Time to compile it. Go back to the root and start package building process:

$ cd ../../
$ make V=s package/helloworld/compile

The output generated by V=s helps you to understand build process flow.
As a result you may find following:

$ ls -l build_dir/target-arm_cortex-a7+neon-vfpv4_musl_eabi/helloworld-1.0/
helloworld
helloworld.c
helloworld.o
ipkg-arm_cortex-a7_neon-vfpv4
Makefile

there is content of src folder we created before (helloworld.c and Makefile) and few resulted output files including application executable. You can open helloworld.c and/or Makefile and make sure that there are files we created before. Switch back to package manifest file and find following definition:

define Build/Prepare
mkdir -p $(PKG_BUILD_DIR)
cp ./src/* $(PKG_BUILD_DIR)/
$(Build/Patch)
endef

that responsible for such source code copying. There is one of peculiarity of OpenWrt – building of sources happens in separate folder.
Because of that it looks quite difficult use initial sources (./package/helloworld) folder for experiments with Eclipse. Especially in a case of more compicated packages having bunch of patches to be applied on original sources. So we will try to use resulted folder (./build_dir/target-arm_cortex-a7+neon-vfpv4_musl_eabi/helloworld-1.0/) as an existing Makefile project to be imported to Eclipse.

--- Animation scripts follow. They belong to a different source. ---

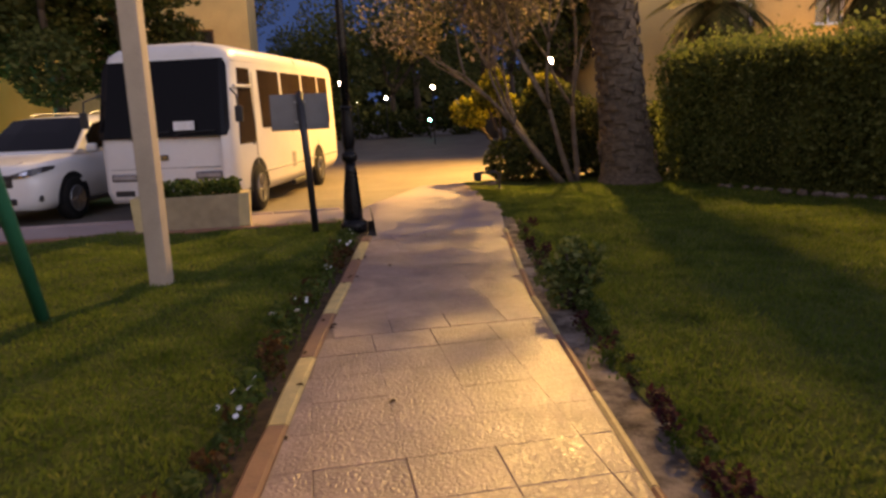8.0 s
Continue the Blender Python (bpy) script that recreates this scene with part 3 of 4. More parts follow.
def toy_house():
    ob = thing("play_box", (-4.12, 18.8, -0.02), 8, "red and yellow plastic play box on low runners", "play box")
    for x, w, c in ((-0.32, 0.36, "red_plastic"), (0.0, 0.26, "yellow_plastic"), (0.30, 0.32, "red_plastic")):
        part("panel", box(bmesh.new(), (x, -0.22, 0.40), (w, 0.06, 0.38), 0.02), M[c], ob)
        part("panel", box(bmesh.new(), (x, 0.22, 0.36), (w, 0.06, 0.32), 0.02), M[c], ob)
        part("floor_plate", box(bmesh.new(), (x, 0, 0.19), (w, 0.38, 0.05), 0.015), M[c], ob)
    for s in (-1, 1):
        part("runner", tube(bmesh.new(), [(s * 0.47, -0.3, 0.30), (s * 0.47, -0.32, 0.05), (s * 0.47, 0.0, 0.03), (s * 0.47, 0.32, 0.05), (s * 0.47, 0.3, 0.30)], 0.03, 8), M["red_plastic"], ob)
    part("crossbar", tube(bmesh.new(), [(-0.47, -0.31, 0.10), (0.47, -0.31, 0.10)], 0.028, 8), M["red_plastic"], ob)
    ob.matrix_basis @= Matrix.Scale(0.8, 4)
    return ob


toy_house()

# ---- planters ----


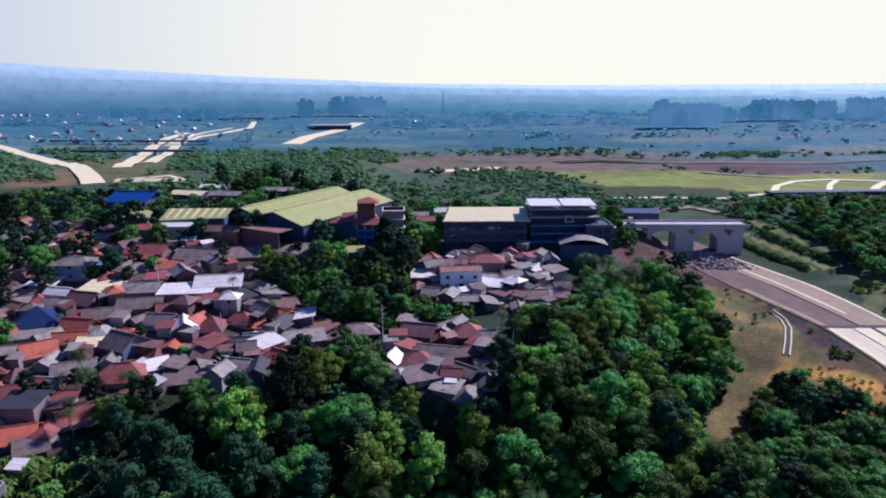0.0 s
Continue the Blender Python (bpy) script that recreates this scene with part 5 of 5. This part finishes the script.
for _ in range(70):
    fy = dice.uniform(720, 1400)
    far_house(-fy * dice.uniform(0.36, 0.78), fy, *dice.choice(((SHEET_GREY, WALL_WHITE, "white house with a grey roof"), (SHEET_WHITE, WALL_WHITE, "white house with a pale roof"))))
for _ in range(8):
    fy = dice.uniform(1000, 1400)
    far_house(fy * dice.uniform(-0.2, 0.5), fy, SHEET_WHITE, WALL_WHITE, "white house with a pale roof")
# sunlit white behind haze, given to the far halls as emission
HALL_GLOW, _n, _l, _b = nodes_of("pale roofs, haze as glow")
_e = _n.new("ShaderNodeEmission")
_l.new(mixed(_n, _l, noise_at(_n, _l, 0.05, 3), (0.50, 0.47, 0.33), (0.40, 0.39, 0.29)), _e.inputs["Color"])
_l.new(_e.outputs[0], _n["Material Output"].inputs[0])
for fx, fw in ((1340, 90), (1650, 210)):
    t = empty("far_hall", pose(fx, 2720, 42.0, 0, 0, -30), "very long far industrial hall, its white roof made to glow", "hall", "far halls")
    part("wall", box(-fw / 2 + 1, -15, -2, fw / 2 - 1, 9, -0.5), HALL_GLOW, t)
    part("roof", slab([(-fw / 2, -16, 0), (fw / 2, -16, 0), (fw / 2, 10, 6), (-fw / 2, 10, 6)], 0.3), HALL_GLOW, t)


# ---- rubble under the bridge ----
def rubble(x0, y0, x1, y1, count, seed):
    """Tipped broken stone, lying in a loose heap."""
    rng = np.random.default_rng(seed)
    verts, faces = [], []
    for _ in range(count):
        u, v = rng.uniform(0, 1), rng.normal(0.5, 0.22)
        y = y0 + u * (y1 - y0)
        x = across(y, 0.0) - 2 + v * (across(y, 1.0) - across(y, 0.0))
        s = rng.uniform(0.25, 0.85)
        z = max(float(road_z(y)), float(ground_z(x, y))) + 1.4 * max(0, 1 - 2.2 * abs(v - 0.5)) * math.sin(math.pi * u) * rng.uniform(0.2, 1)
        k = len(verts)
        for p in ((-1, -1, -0.6), (1, -1, -0.6), (1, 1, -0.6), (-1, 1, -0.6), (-0.7, -0.7, 0.7), (0.8, -0.6, 0.6), (0.6, 0.8, 0.8), (-0.8, 0.6, 0.5)):
            q = np.array(p) * s * rng.uniform(0.7, 1.2, 3)
            a = rng.uniform(0, 6.28)
            verts.append((x + q[0] * math.cos(a * 0.2 + k) - q[1] * math.sin(k), y + q[0] * math.sin(k) + q[1] * math.cos(k), z + q[2] + 0.2))
        faces += [tuple(i + k for i in f) for f in BOX]
    return tagged(new("rubble", mesh_of("rubble", verts, faces, STONE)), "heap of grey-mauve broken stone on the roadbed", "rubble", kind="stuff")


rubble(0, 258, 0, 282, 420, 51)


# ---- poles, mast ----
def utility_pole(x, y, height, yaw):
    t = empty("utility_pole", here(x, y, 0, yaw), "tall grey concrete utility pole with a cross arm", "pole", "utility poles")
    part("pole", limb((0, 0, -1), (0, 0, height), 0.2, 0.12, 8), CONCRETE, t)
    part("cross_arm", box(-1.1, -0.08, height - 1.0, 1.1, 0.08, height - 0.84), WOOD, t)
    for px in (-0.9, 0.0, 0.9):
        part("insulator", box(px - 0.07, -0.07, height - 0.84, px + 0.07, 0.07, height - 0.6), WALL_WHITE, t)


utility_pole(-17, 166, 13, 10)
utility_pole(222, 257, 13, 40)
utility_pole(196, 262, 12, 40)
utility_pole(-88, 186, 9, 20)
utility_pole(-60, 160, 9, 20)
utility_pole(12, 214, 9, 0)


def radio_mast(x, y, height):
    t = empty("radio_mast", pose(x, y, 0), "slender far radio mast above the plain", "mast")
    for a in (-1, 1):
        part("leg", limb((a * 2.5, 0, 0), (a * 0.5, 0, height), 0.5, 0.3, 5), WALL_BLUE, t)
    for k in range(6):
        part("brace", limb((-2.3 + 0.33 * k, 0, height * k / 6), (2.0 - 0.33 * k, 0, height * (k + 1) / 6), 0.25, 0.25, 4), WALL_BLUE, t)


radio_mast(0, 1690, 58)
far_house(338, 436, SHEET_WHITE, WALL_WHITE, "white house with a pale roof")
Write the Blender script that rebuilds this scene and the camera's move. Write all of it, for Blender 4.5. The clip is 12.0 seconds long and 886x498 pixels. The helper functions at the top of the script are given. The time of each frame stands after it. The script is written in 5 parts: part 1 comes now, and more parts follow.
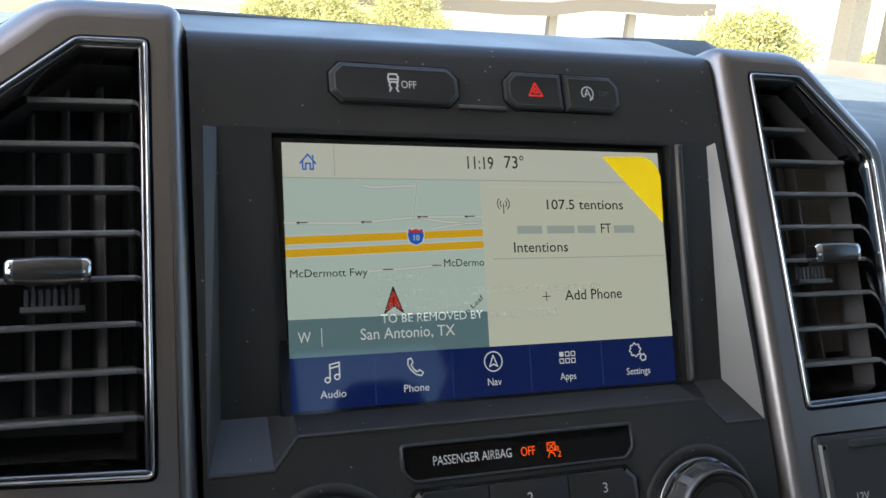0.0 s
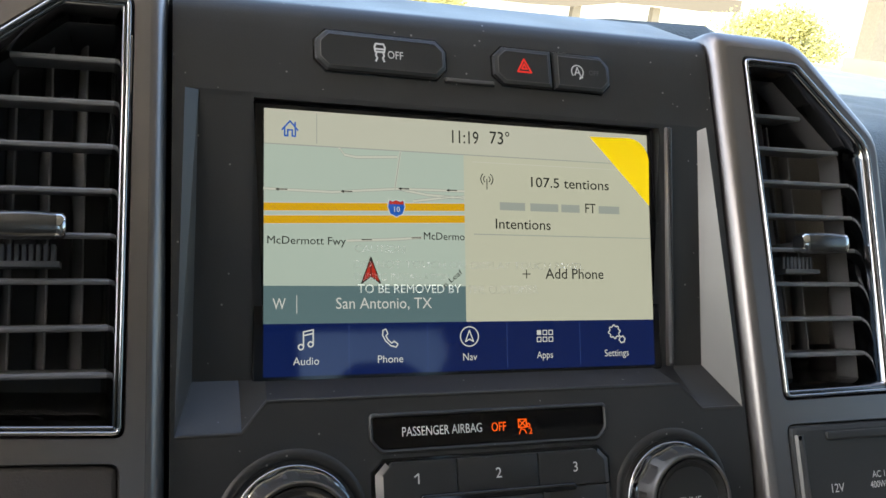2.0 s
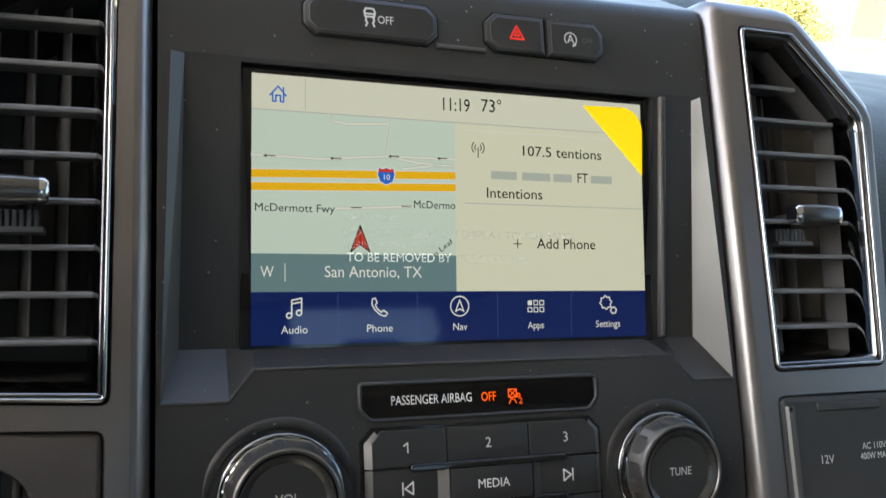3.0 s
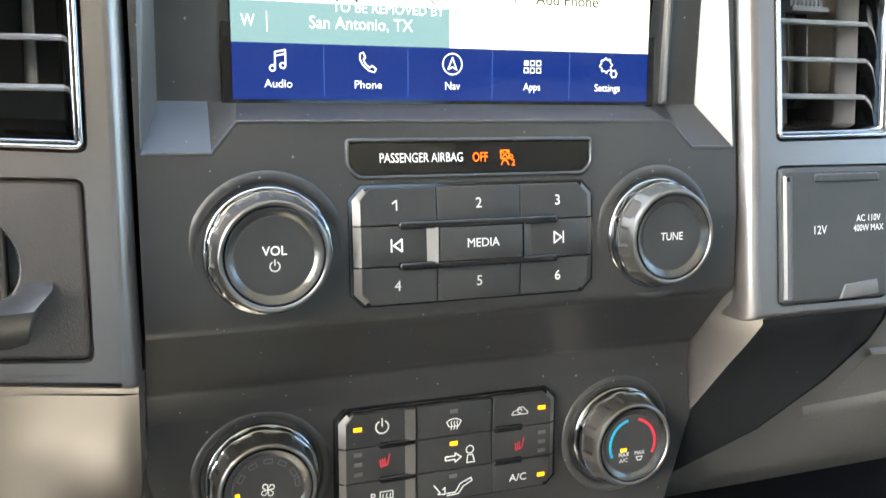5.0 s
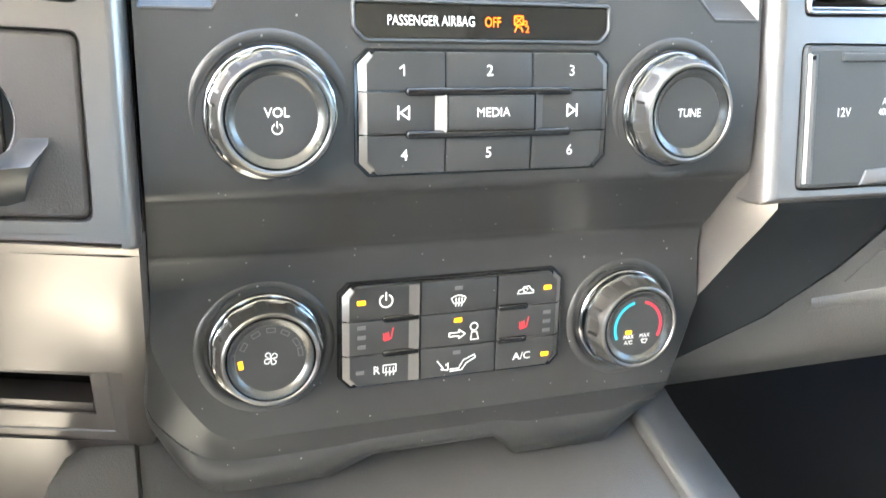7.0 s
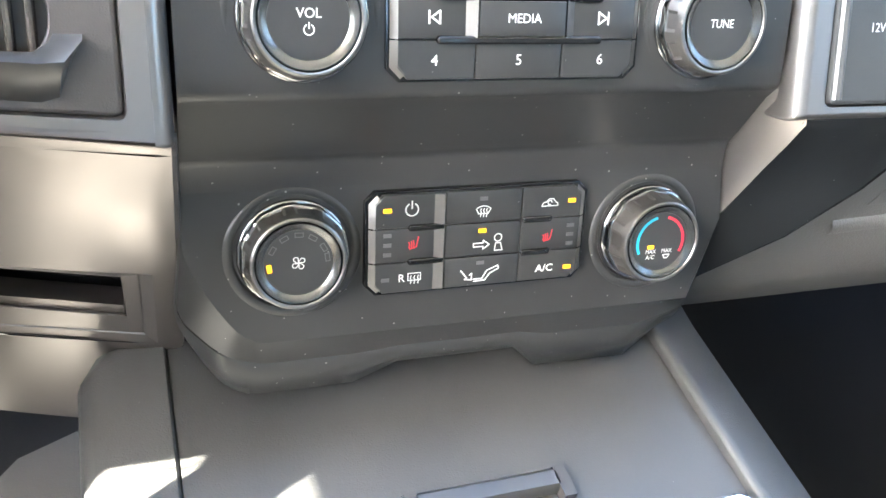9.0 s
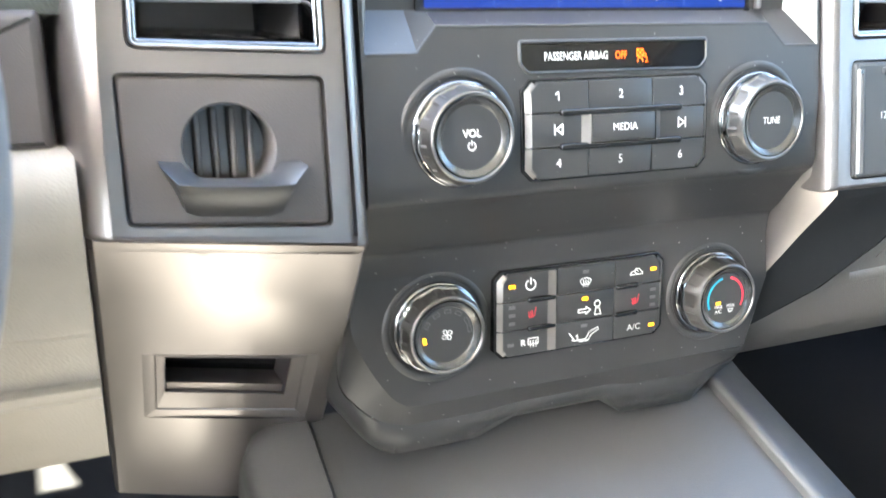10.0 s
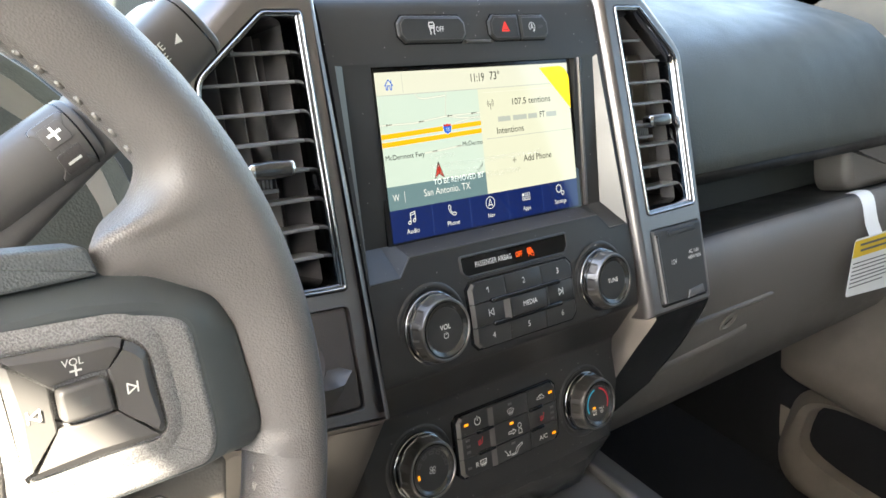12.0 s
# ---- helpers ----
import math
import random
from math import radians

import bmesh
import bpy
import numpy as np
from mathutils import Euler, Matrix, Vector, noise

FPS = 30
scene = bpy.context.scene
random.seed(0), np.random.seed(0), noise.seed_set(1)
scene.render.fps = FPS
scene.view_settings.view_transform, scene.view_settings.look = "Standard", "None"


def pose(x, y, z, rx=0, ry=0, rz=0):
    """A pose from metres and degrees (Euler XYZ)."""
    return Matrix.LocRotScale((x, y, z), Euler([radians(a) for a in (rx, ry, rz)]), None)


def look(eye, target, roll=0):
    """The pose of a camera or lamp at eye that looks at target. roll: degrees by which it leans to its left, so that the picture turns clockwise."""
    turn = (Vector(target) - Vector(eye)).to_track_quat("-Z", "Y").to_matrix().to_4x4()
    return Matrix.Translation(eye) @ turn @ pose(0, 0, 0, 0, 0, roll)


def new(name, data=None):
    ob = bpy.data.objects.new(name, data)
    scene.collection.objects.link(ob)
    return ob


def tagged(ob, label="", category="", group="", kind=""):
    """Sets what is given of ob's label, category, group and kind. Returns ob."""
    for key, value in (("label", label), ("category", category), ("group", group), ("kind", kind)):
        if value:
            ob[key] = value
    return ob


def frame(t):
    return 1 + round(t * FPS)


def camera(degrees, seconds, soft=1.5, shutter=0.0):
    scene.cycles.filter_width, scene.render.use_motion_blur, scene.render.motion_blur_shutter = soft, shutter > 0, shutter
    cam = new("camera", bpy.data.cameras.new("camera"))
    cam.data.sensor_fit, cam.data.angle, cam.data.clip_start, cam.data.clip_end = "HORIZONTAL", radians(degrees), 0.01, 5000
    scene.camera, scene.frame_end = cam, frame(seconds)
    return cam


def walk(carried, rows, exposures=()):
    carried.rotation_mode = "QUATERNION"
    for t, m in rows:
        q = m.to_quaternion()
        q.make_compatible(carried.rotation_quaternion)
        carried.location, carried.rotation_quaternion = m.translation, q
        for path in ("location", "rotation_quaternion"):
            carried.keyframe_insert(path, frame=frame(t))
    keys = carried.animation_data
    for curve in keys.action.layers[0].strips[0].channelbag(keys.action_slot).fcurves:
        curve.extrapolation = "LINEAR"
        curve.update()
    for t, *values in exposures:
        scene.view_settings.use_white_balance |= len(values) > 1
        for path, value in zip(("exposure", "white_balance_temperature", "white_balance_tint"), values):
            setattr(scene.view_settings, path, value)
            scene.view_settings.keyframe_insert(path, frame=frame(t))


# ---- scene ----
# ---- camera ----
EXPOSURES = [(0, 2.95, 6500, 7), (1, 3.15, 6800, 7), (2.7, 3.3, 7000, 6), (4.3, 4.75, 7050, 6), (5.5, 5.75, 7000, 0), (7.5, 6.42, 6800, 3), (9.5, 6.12, 6600, 4), (9.9, 6.27, 6600, 4), (10.5, 5.75, 6800, 2), (11.2, 5.1, 7050, 6), (11.5, 4.85, 7100, 5), (12, 4.2, 7150, 6)]
cam = camera(53.87, 12.0, soft=1.5, shutter=0.3)
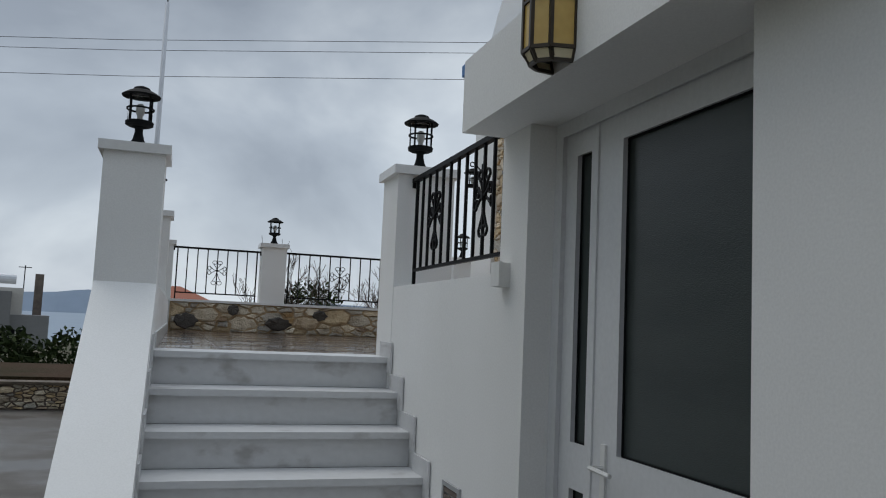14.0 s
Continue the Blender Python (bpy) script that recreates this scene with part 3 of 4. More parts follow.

Import Makefile project to eclipse

Open Eclipse and File –> New –> Project:

Then select C/C++ –> Makefile Project with Existing Code:

and navigate to your resulted package folder generated on OpenWrt package build. But in general you may point to any Makefile based application for embedded linux:

Here how imported project looks:

As you see it includes Host headers so we need replace them with headers from our toolchain and make few additional changes similar for changes we made in previous chapter for application built without Makefile.
Right mouse click on project –> Properties –> C/C++ Build –> Environment and add two additional environment varialbes:

STAGING_DIR = /home/al/imx6ull/imx6ull-openwrt/staging_dir/
CC = arm-openwrt-linux-muslgnueabi-gcc

and modify existing PATH variable by inserting following to the start of variable value:

/home/al/imx6ull/imx6ull-openwrt/staging_dir/target-arm_cortex-a7+neon-vfpv4_musl_eabi/host/bin:/home/al/imx6ull/imx6ull-openwrt/staging_dir/hostpkg/bin:/home/al/imx6ull/imx6ull-openwrt/staging_dir/toolchain-arm_cortex-a7+neon-vfpv4_gcc-7.5.0_musl_eabi/bin:/home/al/imx6ull/imx6ull-openwrt/staging_dir/toolchain-arm_cortex-a7+neon-vfpv4_gcc-7.5.0_musl_eabi/bin:/home/al/imx6ull/imx6ull-openwrt/staging_dir/host/bin:/home/al/imx6ull/imx6ull-openwrt/staging_dir/host/bin:

Here four folders from our toolchain splitted with and endings with colon symbol:

/home/al/imx6ull/imx6ull-openwrt/staging_dir/target-arm_cortex-a7+neon-vfpv4_musl_eabi/host/bin
/home/al/imx6ull/imx6ull-openwrt/staging_dir/hostpkg/bin
/home/al/imx6ull/imx6ull-openwrt/staging_dir/toolchain-arm_cortex-a7+neon-vfpv4_gcc-7.5.0_musl_eabi/bin
/home/al/imx6ull/imx6ull-openwrt/staging_dir/host/bin

click to Apply button and switch to C/C++ General –>Preprocessor Include Path, Macros etc. –> Providers and uncheck CDT Cross GCC Built-in Compiler Settings:

click to Apply button and navigate to C/C++ General –> Paths and Symbols –> Includes –> GNU C. Here add paths to headers from our toolchain:

/home/al/imx6ull/imx6ull-openwrt/staging_dir/toolchain-arm_cortex-a7+neon-vfpv4_gcc-7.5.0_musl_eabi/arm-openwrt-linux-muslgnueabi/include/
/home/al/imx6ull/imx6ull-openwrt/staging_dir/toolchain-arm_cortex-a7+neon-vfpv4_gcc-7.5.0_musl_eabi/include/
/home/al/imx6ull/imx6ull-openwrt/staging_dir/toolchain-arm_cortex-a7+neon-vfpv4_gcc-7.5.0_musl_eabi/lib/gcc/arm-openwrt-linux-muslgnueabi/7.5.0/include/

Click to Apply and Close button.

Time to build project:
Then create Run (Run –> Run Configurations) and Debug (Run –> Debug Configurations) configurations as we did it in previous post for Makefile-less project. No any difference:

Try to run:

And debug:

So we got opportunity of debugging real OpenWrt applications.